Live from Prac Tech: Planning a Merger? Spare a Thought for Your Clients

Sunday, June 28, 2015 Print Email

As per Joel Sinkin, expert of mergers and acquisitions (M&A), during mergers one considers the emotional impact of it on partners and staff of firms but what is normally forgotten is that this process is emotional for the clients as well.

In a recent tech conference and symposium of American Institute of CPA’s, Joel Sinkin explained the fact that the most important task in mergers is retaining the clients therefore it is very important to look after their issues regarding the merger at the planning stage.

Based on his experience, Sinkin highlights four main concerns that clients raise when they get to know that their firm is going to merge with another firm:

· Will the merger result in expensive services?

· Entrusted persons still working for the merged firm?

· Location of the new firm – is it far compared with the previous firm?

· Whether the staff I am familiar with still working with the merged firm?

Resolving the aforementioned four concerns of the clients even before they are brought up to you is the best thing as per Sinkin. This can be done via a phone call, a letter or a personal visit.

Sinkin further elaborated on the topic that once the deal has been finalised then you need to get ready to inform every one about it.
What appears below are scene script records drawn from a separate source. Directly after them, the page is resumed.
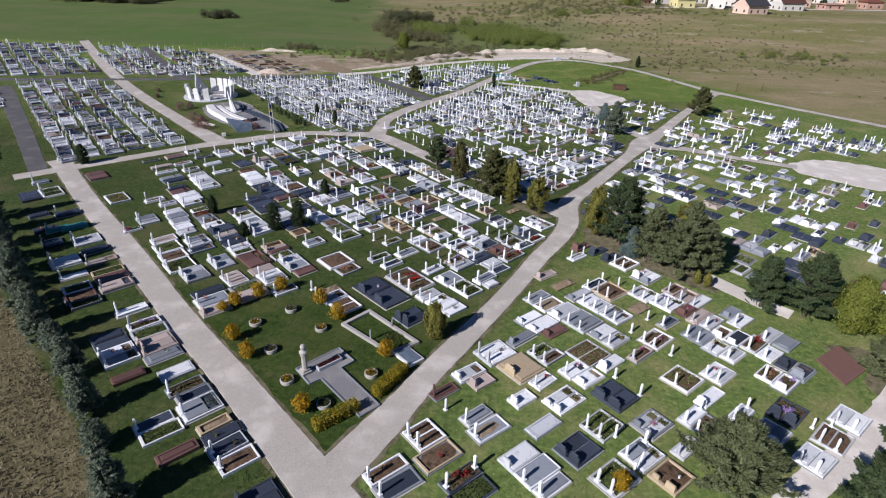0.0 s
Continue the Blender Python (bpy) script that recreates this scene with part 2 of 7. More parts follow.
def ground_material():
    """Mown lawn, meadow, dry field, scrub and bare ground, told apart by where they lie."""
    n = Nodes("grassland")
    p = n.add("ShaderNodeTexCoord").outputs["Object"]
    s = n.add("ShaderNodeSeparateXYZ")
    n.join(p, s.inputs[0])
    x, y = s.outputs[0], s.outputs[1]
    wob = n.maths("MULTIPLY", n.maths("SUBTRACT", n.noise(p, 0.055, 5, 0.6), 0.5), 40.0)
    fine = n.maths("MULTIPLY", n.maths("SUBTRACT", n.noise(p, 0.5, 4, 0.6), 0.5), 5.0)

    def side(ax, ay, bx, by, soft, wobble):
        """1 on the left hand of the line from a to b."""
        d = math.hypot(bx - ax, by - ay)
        nx, ny = -(by - ay) / d, (bx - ax) / d
        q = n.maths("ADD", n.maths("MULTIPLY", n.maths("SUBTRACT", x, ax), nx), n.maths("MULTIPLY", n.maths("SUBTRACT", y, ay), ny))
        return n.spread(n.maths("ADD", q, wobble), -soft, soft)

    lawn = n.ramp(n.noise(p, 1.9, 6, 0.72), [(0.3, (0.026, 0.046, 0.015)), (0.5, (0.064, 0.092, 0.032)), (0.72, (0.135, 0.155, 0.064))])
    lawn = n.mix(n.spread(n.noise(p, 0.16, 4, 0.6), 0.46, 0.68), lawn, n.ramp(n.noise(p, 3.2, 5, 0.7), [(0.3, (0.072, 0.080, 0.037)), (0.7, (0.175, 0.165, 0.092))]))
    lawn = n.mix(n.spread(n.noise(p, 0.9, 5, 0.75), 0.56, 0.7), lawn, (0.100, 0.145, 0.046))
    lawn = n.mix(n.maths("MULTIPLY", n.spread(n.noise(p, 0.4, 5, 0.7), 0.58, 0.72), 0.8), lawn, (0.170, 0.142, 0.098))
    tuft = n.spread(n.noise(p, 0.75, 6, 0.75), 0.57, 0.66)
    lawn = n.mix(n.maths("MULTIPLY", tuft, 0.7), lawn, n.ramp(n.noise(p, 4.0, 4, 0.7), [(0.3, (0.105, 0.115, 0.042)), (0.7, (0.215, 0.200, 0.095))]))
    fleck = n.spread(n.noise(p, 6.5, 2, 0.5), 0.69, 0.74)
    lawn = n.mix(n.maths("MULTIPLY", fleck, 0.5), lawn, (0.400, 0.410, 0.380))
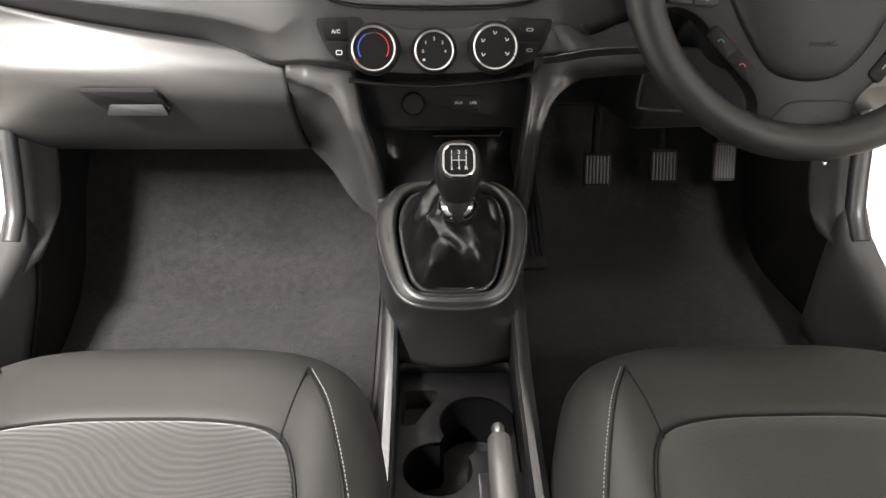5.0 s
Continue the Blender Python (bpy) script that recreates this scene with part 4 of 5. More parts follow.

This means that deciding over which clients need a personal visit, which need a phone call and for whom a letter would be sufficient.

Sinkin added that addressing the four basic concerns is not enough; you also need to explain the advantages the clients will get from the merger for example the merged firm will become capable of providing international taxation services.

Another important point that was made by Sinkin was that the intimation of the merger via a letter should be sent in envelops of old firm and not the new merged firm’s envelope as clients might throw the new envelopes assuming a solicitation.

Sinkin concluded the presentation by emphasizing on the fact that clients are partner-loyal and not firm-loyal therefore more time needs to be spent with the clients in order to reduce the time of transition.